Scene script records
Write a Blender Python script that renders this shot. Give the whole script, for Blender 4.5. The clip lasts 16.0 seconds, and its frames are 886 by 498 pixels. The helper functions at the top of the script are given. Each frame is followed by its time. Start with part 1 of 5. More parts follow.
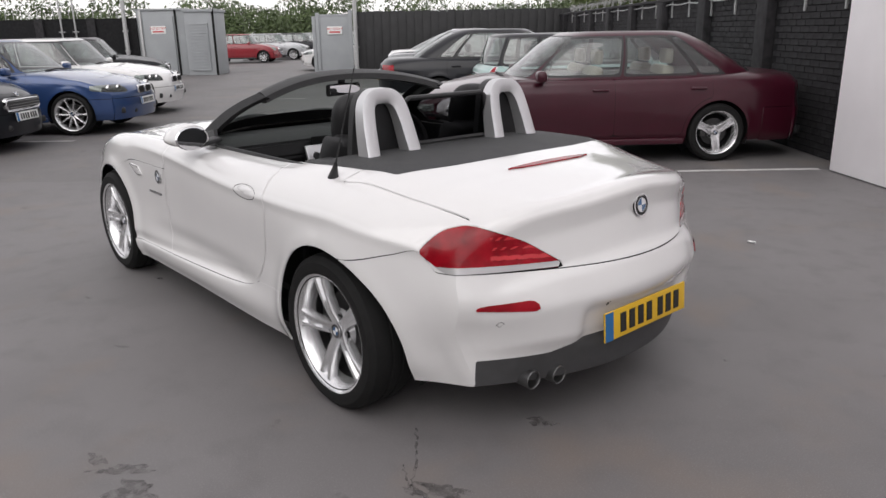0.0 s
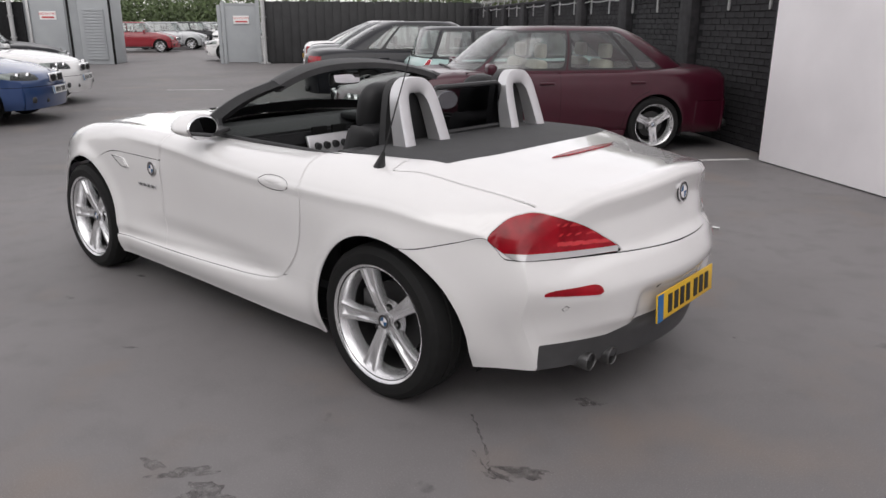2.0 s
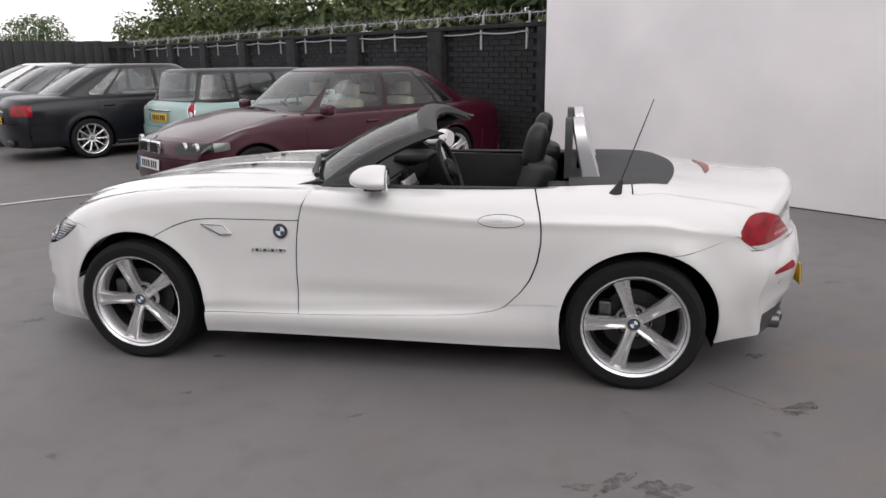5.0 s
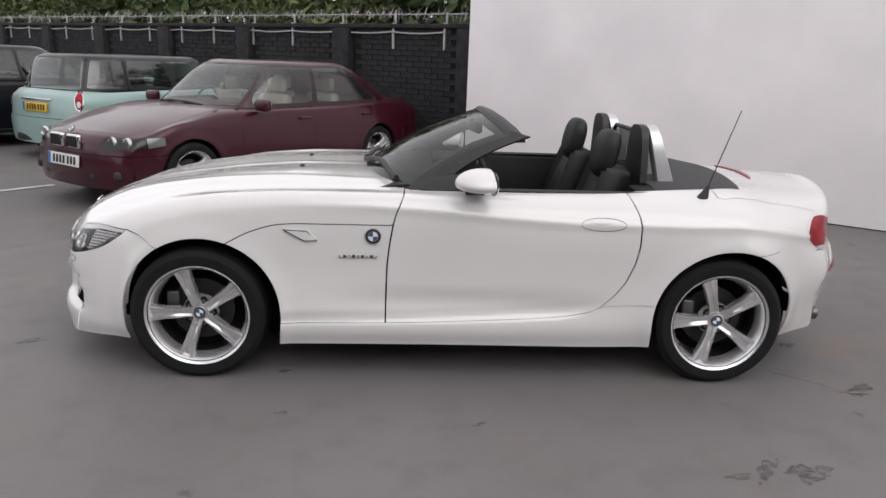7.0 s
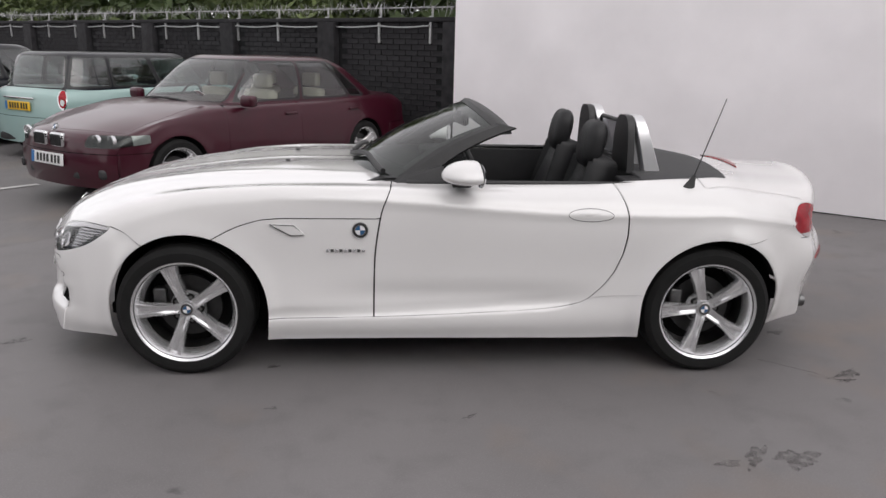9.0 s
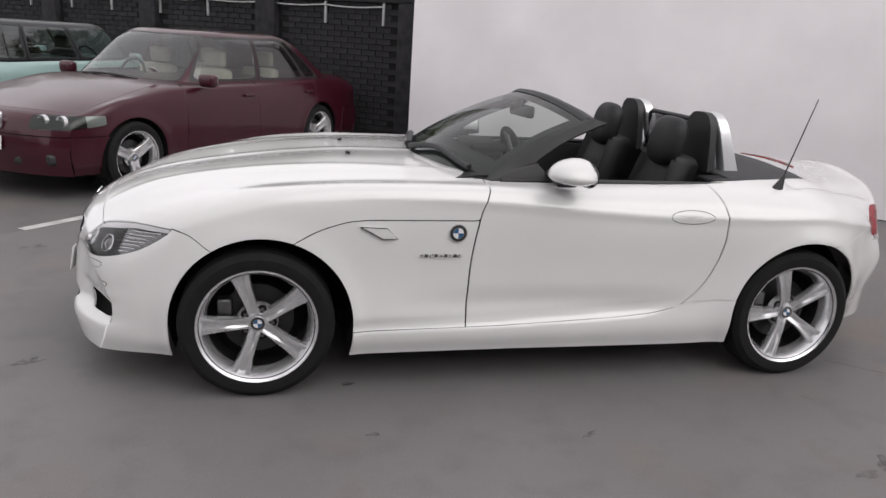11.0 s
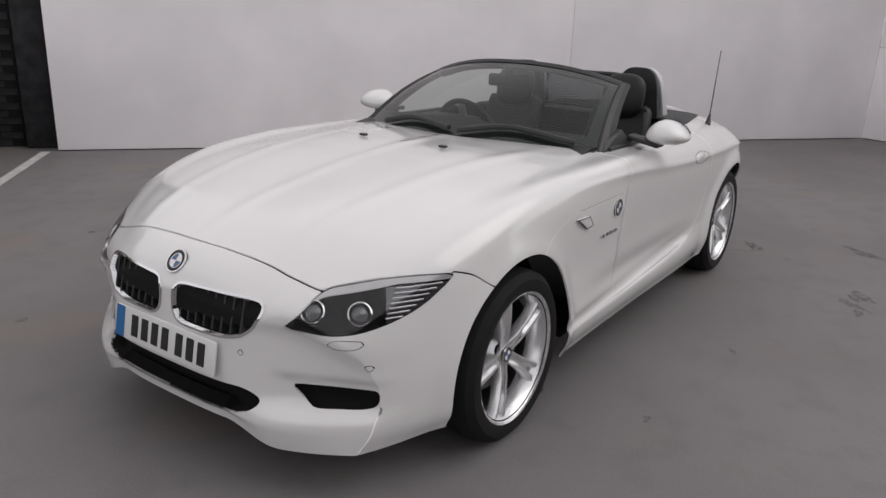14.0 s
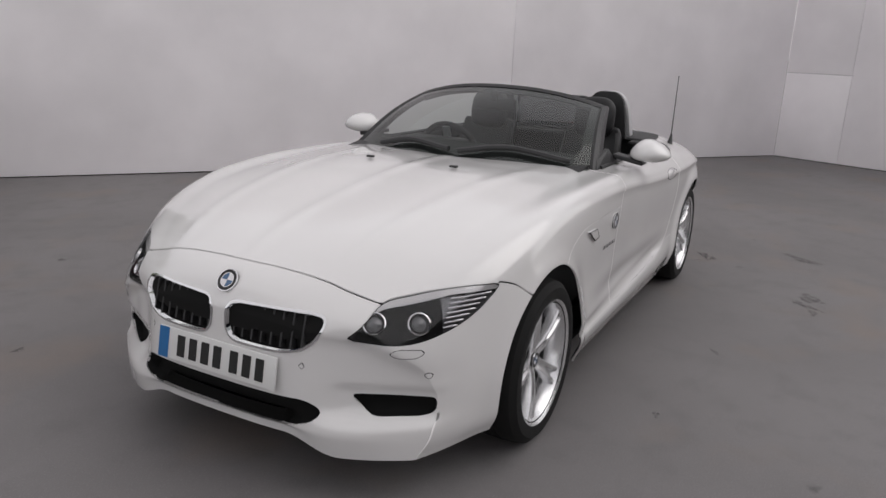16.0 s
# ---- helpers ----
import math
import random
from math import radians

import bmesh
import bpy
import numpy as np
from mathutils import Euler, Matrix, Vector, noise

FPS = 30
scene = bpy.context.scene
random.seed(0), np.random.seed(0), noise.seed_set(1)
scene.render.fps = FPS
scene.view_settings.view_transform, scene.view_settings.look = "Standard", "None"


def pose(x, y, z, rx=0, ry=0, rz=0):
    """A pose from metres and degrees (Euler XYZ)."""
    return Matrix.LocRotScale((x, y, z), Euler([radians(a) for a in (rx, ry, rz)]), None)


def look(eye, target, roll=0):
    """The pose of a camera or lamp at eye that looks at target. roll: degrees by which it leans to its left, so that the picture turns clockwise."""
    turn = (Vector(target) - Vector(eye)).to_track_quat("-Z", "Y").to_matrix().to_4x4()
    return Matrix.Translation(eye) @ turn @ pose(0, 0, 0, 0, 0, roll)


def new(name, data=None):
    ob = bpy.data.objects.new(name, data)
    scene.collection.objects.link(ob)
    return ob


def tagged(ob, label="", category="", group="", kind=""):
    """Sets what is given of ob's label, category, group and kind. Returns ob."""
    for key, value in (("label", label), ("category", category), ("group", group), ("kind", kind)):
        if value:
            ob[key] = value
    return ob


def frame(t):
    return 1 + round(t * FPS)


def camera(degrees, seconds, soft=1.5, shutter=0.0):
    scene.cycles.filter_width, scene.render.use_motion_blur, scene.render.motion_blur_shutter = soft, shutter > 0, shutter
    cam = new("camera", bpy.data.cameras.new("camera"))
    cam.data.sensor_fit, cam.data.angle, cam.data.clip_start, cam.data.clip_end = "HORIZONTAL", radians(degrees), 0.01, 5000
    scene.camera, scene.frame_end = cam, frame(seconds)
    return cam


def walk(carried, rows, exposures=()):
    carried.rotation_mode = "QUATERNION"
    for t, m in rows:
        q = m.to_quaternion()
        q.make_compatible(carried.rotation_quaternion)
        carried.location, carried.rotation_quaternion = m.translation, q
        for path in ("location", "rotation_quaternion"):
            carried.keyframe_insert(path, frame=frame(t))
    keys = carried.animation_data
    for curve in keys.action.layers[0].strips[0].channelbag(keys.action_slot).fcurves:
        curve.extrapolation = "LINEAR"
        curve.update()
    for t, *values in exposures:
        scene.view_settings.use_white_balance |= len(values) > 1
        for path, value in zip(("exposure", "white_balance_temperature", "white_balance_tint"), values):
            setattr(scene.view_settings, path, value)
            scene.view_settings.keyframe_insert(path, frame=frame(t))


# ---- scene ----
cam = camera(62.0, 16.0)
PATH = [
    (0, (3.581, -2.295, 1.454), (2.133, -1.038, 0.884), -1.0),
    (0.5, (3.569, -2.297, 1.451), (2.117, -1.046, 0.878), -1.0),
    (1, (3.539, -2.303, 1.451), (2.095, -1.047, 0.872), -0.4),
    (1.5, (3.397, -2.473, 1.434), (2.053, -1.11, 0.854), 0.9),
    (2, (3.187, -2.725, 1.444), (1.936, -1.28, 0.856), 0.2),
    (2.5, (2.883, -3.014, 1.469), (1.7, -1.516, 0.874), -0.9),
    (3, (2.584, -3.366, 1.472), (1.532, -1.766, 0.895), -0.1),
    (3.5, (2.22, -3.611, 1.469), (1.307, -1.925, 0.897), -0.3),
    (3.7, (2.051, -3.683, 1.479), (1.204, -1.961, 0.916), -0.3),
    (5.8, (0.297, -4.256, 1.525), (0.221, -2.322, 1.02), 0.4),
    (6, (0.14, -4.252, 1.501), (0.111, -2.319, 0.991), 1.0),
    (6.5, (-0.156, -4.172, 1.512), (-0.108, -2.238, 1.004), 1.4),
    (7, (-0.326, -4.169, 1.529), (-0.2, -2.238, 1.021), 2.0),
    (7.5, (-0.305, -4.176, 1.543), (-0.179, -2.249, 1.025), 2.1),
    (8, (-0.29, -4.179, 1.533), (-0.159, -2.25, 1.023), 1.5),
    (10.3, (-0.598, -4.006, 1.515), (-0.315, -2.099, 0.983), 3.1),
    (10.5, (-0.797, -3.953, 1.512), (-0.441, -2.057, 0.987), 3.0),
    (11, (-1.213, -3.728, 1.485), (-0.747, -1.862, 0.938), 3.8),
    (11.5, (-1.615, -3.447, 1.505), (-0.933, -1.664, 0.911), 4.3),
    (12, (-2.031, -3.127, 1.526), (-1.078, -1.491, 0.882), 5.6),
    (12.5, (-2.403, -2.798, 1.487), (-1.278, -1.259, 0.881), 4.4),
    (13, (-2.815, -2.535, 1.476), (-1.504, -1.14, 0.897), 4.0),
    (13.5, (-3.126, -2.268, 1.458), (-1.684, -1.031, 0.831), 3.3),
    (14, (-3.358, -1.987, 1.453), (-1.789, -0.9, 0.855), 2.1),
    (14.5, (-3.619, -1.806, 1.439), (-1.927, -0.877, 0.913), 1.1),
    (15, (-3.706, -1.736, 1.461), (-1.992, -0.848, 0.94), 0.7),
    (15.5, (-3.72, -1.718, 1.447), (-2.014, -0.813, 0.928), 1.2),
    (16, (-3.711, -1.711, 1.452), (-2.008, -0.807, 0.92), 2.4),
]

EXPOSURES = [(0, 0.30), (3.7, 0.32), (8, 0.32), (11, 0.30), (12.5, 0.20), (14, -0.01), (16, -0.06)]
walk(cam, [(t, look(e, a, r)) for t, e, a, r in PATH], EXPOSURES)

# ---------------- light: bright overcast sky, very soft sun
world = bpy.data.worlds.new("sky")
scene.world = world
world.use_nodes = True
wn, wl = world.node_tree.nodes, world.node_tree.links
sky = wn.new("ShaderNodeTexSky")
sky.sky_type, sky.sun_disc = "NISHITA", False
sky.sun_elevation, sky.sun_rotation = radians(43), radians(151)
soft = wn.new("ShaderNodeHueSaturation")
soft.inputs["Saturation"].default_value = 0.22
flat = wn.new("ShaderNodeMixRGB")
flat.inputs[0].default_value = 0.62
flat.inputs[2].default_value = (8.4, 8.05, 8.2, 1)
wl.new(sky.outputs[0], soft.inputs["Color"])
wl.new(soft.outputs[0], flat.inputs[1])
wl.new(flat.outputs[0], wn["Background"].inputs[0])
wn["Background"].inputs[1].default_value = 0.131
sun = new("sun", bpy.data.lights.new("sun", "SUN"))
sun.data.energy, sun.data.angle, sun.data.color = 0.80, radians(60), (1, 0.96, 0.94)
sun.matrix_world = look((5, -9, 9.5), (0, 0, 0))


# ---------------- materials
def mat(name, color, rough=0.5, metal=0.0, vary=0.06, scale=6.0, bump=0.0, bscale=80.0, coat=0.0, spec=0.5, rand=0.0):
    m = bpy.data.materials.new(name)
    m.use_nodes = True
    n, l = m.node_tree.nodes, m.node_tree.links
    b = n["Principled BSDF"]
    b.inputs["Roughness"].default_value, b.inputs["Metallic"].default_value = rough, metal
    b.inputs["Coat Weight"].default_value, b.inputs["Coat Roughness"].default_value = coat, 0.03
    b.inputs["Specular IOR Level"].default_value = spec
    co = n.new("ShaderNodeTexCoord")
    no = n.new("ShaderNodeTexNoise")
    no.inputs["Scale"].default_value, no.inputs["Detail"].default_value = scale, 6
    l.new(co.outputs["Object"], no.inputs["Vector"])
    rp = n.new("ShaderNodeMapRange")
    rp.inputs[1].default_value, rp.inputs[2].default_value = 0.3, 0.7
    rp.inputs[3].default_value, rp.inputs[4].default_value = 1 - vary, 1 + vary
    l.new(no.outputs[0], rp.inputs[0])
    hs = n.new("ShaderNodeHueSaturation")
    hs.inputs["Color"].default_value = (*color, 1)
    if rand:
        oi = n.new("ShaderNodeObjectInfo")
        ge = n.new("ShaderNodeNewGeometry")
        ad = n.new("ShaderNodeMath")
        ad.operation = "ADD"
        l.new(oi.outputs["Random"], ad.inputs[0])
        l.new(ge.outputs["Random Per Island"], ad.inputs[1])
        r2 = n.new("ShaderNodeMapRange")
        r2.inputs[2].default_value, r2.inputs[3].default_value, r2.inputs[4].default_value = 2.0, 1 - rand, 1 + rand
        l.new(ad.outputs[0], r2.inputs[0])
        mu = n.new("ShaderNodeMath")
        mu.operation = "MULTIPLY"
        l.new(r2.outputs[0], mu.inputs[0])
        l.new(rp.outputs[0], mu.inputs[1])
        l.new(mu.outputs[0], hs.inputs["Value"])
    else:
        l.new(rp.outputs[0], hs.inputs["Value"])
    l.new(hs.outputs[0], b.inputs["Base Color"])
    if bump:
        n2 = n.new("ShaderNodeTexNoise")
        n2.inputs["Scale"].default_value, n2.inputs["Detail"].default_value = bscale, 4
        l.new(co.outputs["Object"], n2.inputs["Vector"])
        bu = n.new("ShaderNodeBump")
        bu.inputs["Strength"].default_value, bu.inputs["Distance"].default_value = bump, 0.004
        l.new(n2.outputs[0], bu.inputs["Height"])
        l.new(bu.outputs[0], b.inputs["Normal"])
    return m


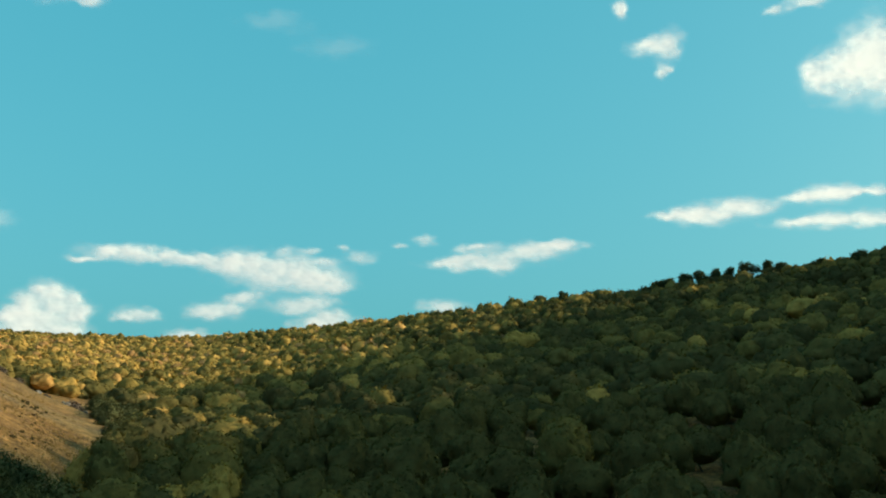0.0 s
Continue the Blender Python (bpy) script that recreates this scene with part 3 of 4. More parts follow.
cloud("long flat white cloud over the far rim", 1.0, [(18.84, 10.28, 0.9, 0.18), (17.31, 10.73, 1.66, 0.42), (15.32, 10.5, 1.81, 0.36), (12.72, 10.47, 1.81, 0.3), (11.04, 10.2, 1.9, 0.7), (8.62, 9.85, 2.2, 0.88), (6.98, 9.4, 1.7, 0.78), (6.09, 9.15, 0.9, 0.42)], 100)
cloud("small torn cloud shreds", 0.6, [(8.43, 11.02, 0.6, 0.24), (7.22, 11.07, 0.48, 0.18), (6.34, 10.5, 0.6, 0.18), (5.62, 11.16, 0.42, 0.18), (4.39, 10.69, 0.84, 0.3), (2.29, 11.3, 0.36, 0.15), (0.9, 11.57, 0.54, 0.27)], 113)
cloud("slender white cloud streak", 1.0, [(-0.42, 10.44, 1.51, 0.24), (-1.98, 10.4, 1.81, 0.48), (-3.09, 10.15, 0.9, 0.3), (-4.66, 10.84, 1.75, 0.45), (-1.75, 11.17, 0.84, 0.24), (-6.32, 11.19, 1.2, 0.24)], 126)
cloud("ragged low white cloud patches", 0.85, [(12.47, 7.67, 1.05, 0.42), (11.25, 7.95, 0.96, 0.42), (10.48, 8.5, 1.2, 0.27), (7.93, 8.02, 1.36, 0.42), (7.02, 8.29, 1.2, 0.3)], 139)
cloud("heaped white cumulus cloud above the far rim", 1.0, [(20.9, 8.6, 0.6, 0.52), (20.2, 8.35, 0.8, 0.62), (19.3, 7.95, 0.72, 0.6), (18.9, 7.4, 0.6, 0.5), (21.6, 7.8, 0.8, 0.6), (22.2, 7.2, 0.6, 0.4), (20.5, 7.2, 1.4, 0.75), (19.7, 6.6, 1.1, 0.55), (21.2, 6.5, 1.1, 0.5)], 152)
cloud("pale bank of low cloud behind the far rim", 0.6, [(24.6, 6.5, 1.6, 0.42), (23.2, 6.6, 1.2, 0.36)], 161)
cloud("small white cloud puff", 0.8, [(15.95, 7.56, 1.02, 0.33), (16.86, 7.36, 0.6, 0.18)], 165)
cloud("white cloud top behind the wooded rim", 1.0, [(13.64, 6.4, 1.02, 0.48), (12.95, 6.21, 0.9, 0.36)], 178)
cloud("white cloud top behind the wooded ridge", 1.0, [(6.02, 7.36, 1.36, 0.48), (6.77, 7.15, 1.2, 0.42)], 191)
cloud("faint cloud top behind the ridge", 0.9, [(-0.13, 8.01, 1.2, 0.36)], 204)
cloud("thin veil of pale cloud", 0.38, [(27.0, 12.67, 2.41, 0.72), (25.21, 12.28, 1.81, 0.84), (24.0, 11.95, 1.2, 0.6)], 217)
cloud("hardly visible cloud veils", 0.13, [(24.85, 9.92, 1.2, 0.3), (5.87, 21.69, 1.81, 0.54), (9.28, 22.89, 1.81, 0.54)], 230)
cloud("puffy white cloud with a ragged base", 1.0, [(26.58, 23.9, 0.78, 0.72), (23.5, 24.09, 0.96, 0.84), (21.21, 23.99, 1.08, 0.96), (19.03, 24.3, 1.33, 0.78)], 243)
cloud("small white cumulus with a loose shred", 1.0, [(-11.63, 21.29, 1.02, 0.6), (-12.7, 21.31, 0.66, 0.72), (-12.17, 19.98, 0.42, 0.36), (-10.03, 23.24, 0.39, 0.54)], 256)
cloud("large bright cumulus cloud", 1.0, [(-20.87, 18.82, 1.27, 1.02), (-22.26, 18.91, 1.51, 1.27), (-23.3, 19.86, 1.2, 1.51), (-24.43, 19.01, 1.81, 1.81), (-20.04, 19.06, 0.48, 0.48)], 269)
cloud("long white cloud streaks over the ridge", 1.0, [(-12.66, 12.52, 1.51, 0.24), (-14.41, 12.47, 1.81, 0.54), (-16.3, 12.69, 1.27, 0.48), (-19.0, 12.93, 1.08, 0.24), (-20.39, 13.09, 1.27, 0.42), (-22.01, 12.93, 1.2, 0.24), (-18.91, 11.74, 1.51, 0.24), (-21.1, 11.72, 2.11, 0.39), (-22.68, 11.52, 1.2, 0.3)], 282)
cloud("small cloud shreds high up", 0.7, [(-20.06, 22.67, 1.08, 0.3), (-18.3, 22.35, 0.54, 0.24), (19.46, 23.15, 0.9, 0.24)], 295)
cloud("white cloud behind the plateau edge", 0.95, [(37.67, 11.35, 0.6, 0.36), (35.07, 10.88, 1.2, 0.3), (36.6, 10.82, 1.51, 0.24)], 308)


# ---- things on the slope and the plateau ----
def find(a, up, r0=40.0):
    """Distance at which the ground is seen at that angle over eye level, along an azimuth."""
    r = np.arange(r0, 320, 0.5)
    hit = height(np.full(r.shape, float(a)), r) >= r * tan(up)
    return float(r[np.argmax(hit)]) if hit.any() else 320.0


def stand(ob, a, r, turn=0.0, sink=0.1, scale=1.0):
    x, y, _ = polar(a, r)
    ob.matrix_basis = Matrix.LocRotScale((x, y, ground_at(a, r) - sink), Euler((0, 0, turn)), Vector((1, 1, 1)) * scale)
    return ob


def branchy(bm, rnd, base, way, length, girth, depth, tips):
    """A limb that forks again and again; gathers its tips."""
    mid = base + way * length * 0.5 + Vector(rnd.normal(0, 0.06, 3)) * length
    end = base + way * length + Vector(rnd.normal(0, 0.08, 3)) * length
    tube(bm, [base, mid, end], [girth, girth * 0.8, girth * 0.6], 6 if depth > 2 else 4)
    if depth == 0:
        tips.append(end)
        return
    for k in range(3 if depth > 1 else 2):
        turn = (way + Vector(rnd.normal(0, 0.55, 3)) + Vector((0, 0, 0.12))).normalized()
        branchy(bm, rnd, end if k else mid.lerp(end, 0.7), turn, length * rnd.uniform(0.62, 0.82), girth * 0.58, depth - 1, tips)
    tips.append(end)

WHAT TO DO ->
Transcribe exactly, with no pictures, the lines running from the first line of the material through the line holding "ob = bpy.data.objects.new(name, data)".

RESPONSE TO THIS EXERCISE ->
Write a Blender Python script that renders this shot. Give the whole script, for Blender 4.5. The clip lasts 16.0 seconds, and its frames are 886 by 498 pixels. The helper functions at the top of the script are given. Each frame is followed by its time. Start with part 1 of 5. More parts follow.
0.0 s
2.0 s
5.0 s
7.0 s
9.0 s
11.0 s
14.0 s
16.0 s
# ---- helpers ----
import math
import random
from math import radians

import bmesh
import bpy
import numpy as np
from mathutils import Euler, Matrix, Vector, noise

FPS = 30
scene = bpy.context.scene
random.seed(0), np.random.seed(0), noise.seed_set(1)
scene.render.fps = FPS
scene.view_settings.view_transform, scene.view_settings.look = "Standard", "None"


def pose(x, y, z, rx=0, ry=0, rz=0):
    """A pose from metres and degrees (Euler XYZ)."""
    return Matrix.LocRotScale((x, y, z), Euler([radians(a) for a in (rx, ry, rz)]), None)


def look(eye, target, roll=0):
    """The pose of a camera or lamp at eye that looks at target. roll: degrees by which it leans to its left, so that the picture turns clockwise."""
    turn = (Vector(target) - Vector(eye)).to_track_quat("-Z", "Y").to_matrix().to_4x4()
    return Matrix.Translation(eye) @ turn @ pose(0, 0, 0, 0, 0, roll)


def new(name, data=None):
    ob = bpy.data.objects.new(name, data)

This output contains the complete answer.